Yunanca theatron kelimesi görme yeri seyir etme yeri anlamlarına gelmektedir ve tiyatronun kök anlamını oluşturur. Tiyatronun dini ritüellerden doğmuş olduğunu biliyor muydunuz? Zaman içerisinde bağımsız bir hal kazanan tiyatro sadece dini ritüellerle sınırlı kalmamıştır.
Tiyatrolar uzun süre agora alan adı verilen yerlerde oynanmış değerli oyun yazarlarının yapıtları ışığında basamaklı büyük sahneler yapılmıştır. Tarihten bugüne en güzel miras Antalya’daki Aspendos Antik Tiyatro’dur. O günlerden bugünlere dört bin yıl geçmiş felsefe tarihi ile aynı dönemlere gelen tiyatro insanlığın vazgeçilmezi olmuştur.
Bizim tarihimizde ilk tiyatro çalışması Tanzimat dönemine rastlıyor. 1860 yılında Şinasi tarafından yazılan Şair Evlenmesi tek perdelik oyun ile tiyatral hayata merhaba dedik. Kadınlarımızın tiyatroya gidip izlemesi yasak olduğundan Güllü Agop müslüman hanımlara özel bölümler yaparak onların da tiyatrodan uzak kalmamasını sağlamıştır.

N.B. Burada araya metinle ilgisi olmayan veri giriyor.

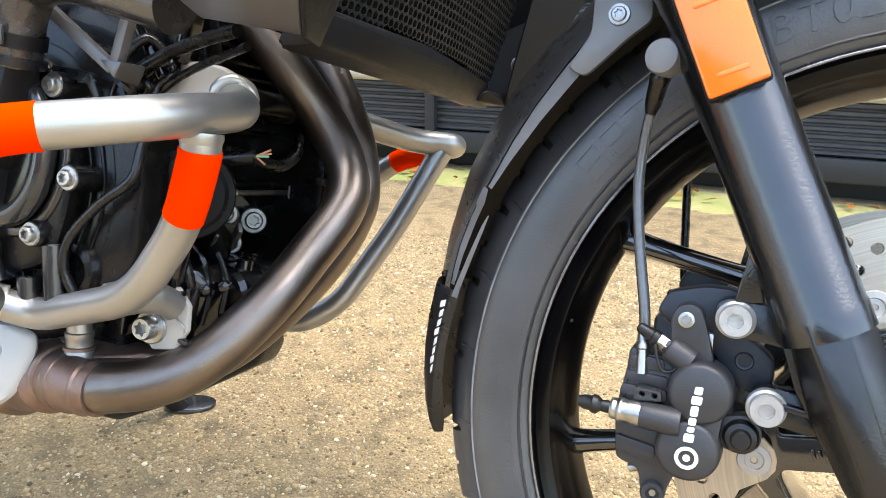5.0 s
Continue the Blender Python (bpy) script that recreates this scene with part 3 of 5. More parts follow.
part("cast_figures", on_arm(fitted(letters("MT2.50X19H2M/C", 0.0080, 0.0014, 1.10), 0.052, 0.0082), 0, 0.0600, y=-0.0496), GLOSS_BLACK, front_wheel)
for arm, n in ((1, 14), (2, 9), (3, 11), (4, 8)):
    for j in range(n):
        tall = 0.0080 - 0.0018 * ((j * 5 + arm) % 3 == 1)
        bm = block((0.036 + 0.0038 * j, 0.0006 * ((j + arm) % 3 - 1), 0), (0.0024, tall, 0.0036), (0, 0, 8 * ((j * 3 + arm) % 3 - 1)), edge=0.0006, segments=2)
        part("cast_figure_bar", on_arm(bm, arm, 0.0, y=-0.0496), GLOSS_BLACK, front_wheel)



# ---- fork legs ----
def fork_axis(z):
    return -0.094 - 0.46 * (z - 0.447)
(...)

Cumhuriyet Döneminde Türkiye Tiyatrosu denildiğinde duayen usta isim Muhsin Ertuğrul gelmektedir. Darülbedayi tiyatrosu ile pek çok oyunun sergilenmesini sağlayan Ertuğrul çeviri oyunlara batılı sanat anlayışına da yer vererek tiyatronun çok daha modern olmasını sağlamıştır. 1970’lerin ortalarına gelince televizyon gerçeği tiyatroyu biraz sarsmış olsa da halen tiyatrosuz bir yaşam eksik bir yaşamdır, diyoruz.
Ödemiş’imizde de Umut Tiyatrosu’nun varolduğunu öğrendiğimde inanınız içim bir hoş oldu. Umut tiyatrosunun kurucuları Canan ve Mehmet Mursallı hakikaten saygıyı hakkeden büyük bir miras bırakmışlar. İlk oyun Aziz Nesin’in ‘ Hadi Öldürsene Canikom’ malumunuz rahmetli Nesin’in tüm eserleri Nesin Vakfı’ndaki kimsesiz çocuklar için değerlendirilmektedir. Sanat ve tiyatro aşığı olan Nesin’in eserlerinin tiyatroya kazandırılması sanat dünyamız açısından son derece sevindiricidir.
Atatürk’ümüzün bu konuda söylemiş olduğu şu sözü iletmek isterim :’ Milletvekili bakan başbakan hatta Cumhurbaşkanı da olabilirsiniz ama sanatkar olamazsınız…’ Sanatın ne kadar değerli olduğunu bu ifade ile Atamız belirtmiş.
Sevgili okurlarım sizlerle hafta bir sanatın ve hayatımızın vazgeçilmezi tiyatro üzerine söyleşilerde bulunmak istiyoruz. Fırsat buldukça tiyatro yazıları okuyup tiyatro izlemenizi tavsiye etmenin yanında umut ederiz ki sizlere tiyatroyu sevdirebiliriz. Rahmetli Erol Günaydın hocamız da bizlere sevdirdi,tiyatroyu…O dönemlerde yaşanılan her zorluğa karşı tiyatro sevgisi zorlukları oyun olarak sizlere sundu. Bakış açımız sanatın tiyatro penceresi olursa hayat daha da güzel olur diye düşünüyorum. O halde tiyatroya merhaba diyelim.